The example indicate that land mobilisation is more than just a spatial legal conversion of land. In all phases of a land interventions – preparation, execution and finalisation – changes in governance, legal, social, economic relations, perceptions and behaviour occur.

Further comparative research is recommended to which extent countries effectively and efficiently employing their legal instruments for land mobilisation and under which conditions and by which factors perceptions and behaviour change before, during and after a land mobilisation process. This is important to understand how to manage the socioeconomic dynamics which develops in conjunction with the land mobilization.

References

de Vries, W. T., and U. E. Chigbu. 2017. Responsible land management – Concept and application in a territorial rural context. fub. Flächenmanagement und Bodenordnung 2017 (2 – April):65-73.

Groetelaers, D., H. De Wolff, and W. Korthals Altes. 2013. Provinciale aanpak van grondverwerving in Overijssel.

Long, Y., H. Han, S.-K. Lai, and Q. Mao. 2013. Urban growth boundaries of the Beijing Metropolitan Area: Comparison of simulation and artwork. Cities 31:337-348.

Rukmana, D. Y. 2017. Assessment of land acquisition procedures for Ciliwung river normalization project in Kampung Melayu, Indonesia, Land Management, Technical University of Munich Munich.

STMELF (Bayerisches Staatsministerium für Ernährung, L. u.
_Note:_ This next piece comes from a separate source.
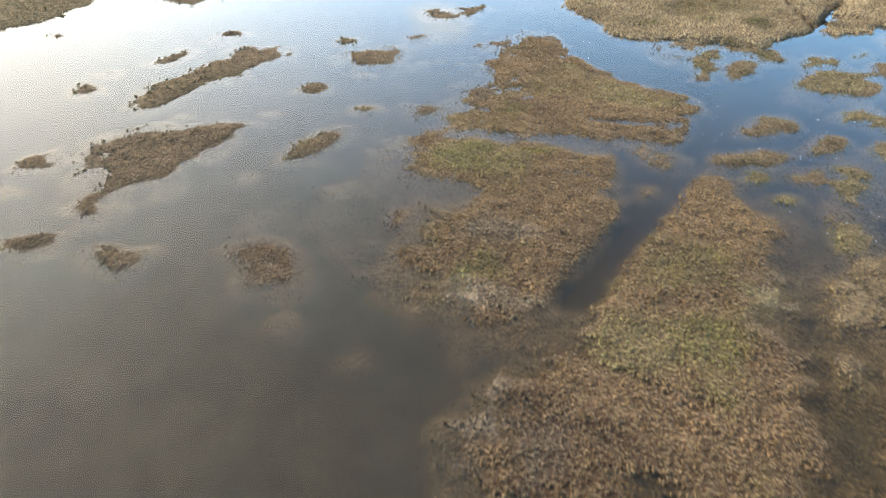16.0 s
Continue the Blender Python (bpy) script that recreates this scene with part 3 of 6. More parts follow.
mound("lime", -8.2, 80.5, 1.0, 0.9, 7)
mound("rust", -2.4, 87.3, 3.2, 2.1, 7)
mound("green", -11.0, 82.3, 2.0, 0.6, 7)
mound("green", 4.1, 85.2, 2.7, 1.4, 7)
mound("green", 8.4, 77.8, 3.2, 1.4, 7)
mound("rust", -5.8, 80.4, 3.8, 2.0, 7)
shore("moor", (-26.9, 164.5), (-22.3, 156.3), (-16.6, 146.0), (-13.9, 134.7), (-10.6, 130.3), (-8.6, 124.2), (-6.0, 119.2), (-6.4, 114.5), (-6.8, 110.3), (-6.3, 104.6), (-4.7, 102.8), (-4.2, 99.3), (-3.0, 97.8), (-1.2, 96.2), (1.1, 95.4), (5.8, 95.1), (7.9, 96.0), (8.0, 98.5), (10.2, 100.4), (11.7, 102.3), (16.7, 106.2), (41.0, 173.8))
shore("moor", (9.8, 96.6), (11.2, 100.6), (12.9, 103.4), (16.7, 106.2), (12.7, 95.0), (10.3, 94.7))
shore("channel", (-6.3, 91.8), (-6.0, 98.2), (-4.6, 98.8), (-3.0, 97.6), (-1.2, 96.0), (1.0, 95.2), (5.7, 94.9), (8.0, 95.9), (8.3, 98.2), (6.5, 100.3), (3.4, 100.3), (2.5, 103.8), (0.8, 108.3), (3.8, 108.2), (6.0, 104.3), (8.4, 103.2), (9.8, 101.2), (10.5, 100.5), (9.9, 97.0), (10.0, 94.7), (12.8, 95.2), (12.5, 94.3))
channel("olive", 2.6, (1.2, 110.2), (2.8, 105.9), (4.7, 102.2), (7.2, 100.4), (9.0, 98.7))
channel("olive", 1.8, (14.2, 105.4), (11.6, 103.2), (9.6, 100.3))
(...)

F. 2012. Ländliche Entwicklung in Bayern, edited by L. u. F. STMELF (Bayerisches Staatsministerium für Ernährung, 134.

Šumrada, R., M. Ferlan, and A. Lisec. 2013. Acquisition and expropriation of real property for the public benefit in Slovenia. Land Use Policy 32:14-22.

Thanh, N. T. H., T. V. Tuan, B. Q. Thanh, M. Q. Huy, and W. T. de Vries. 2016. Socio-economic effects of agricultural land conversion for urban development: Case study of Hanoi, Vietnam. Land Use Policy 54:583-592.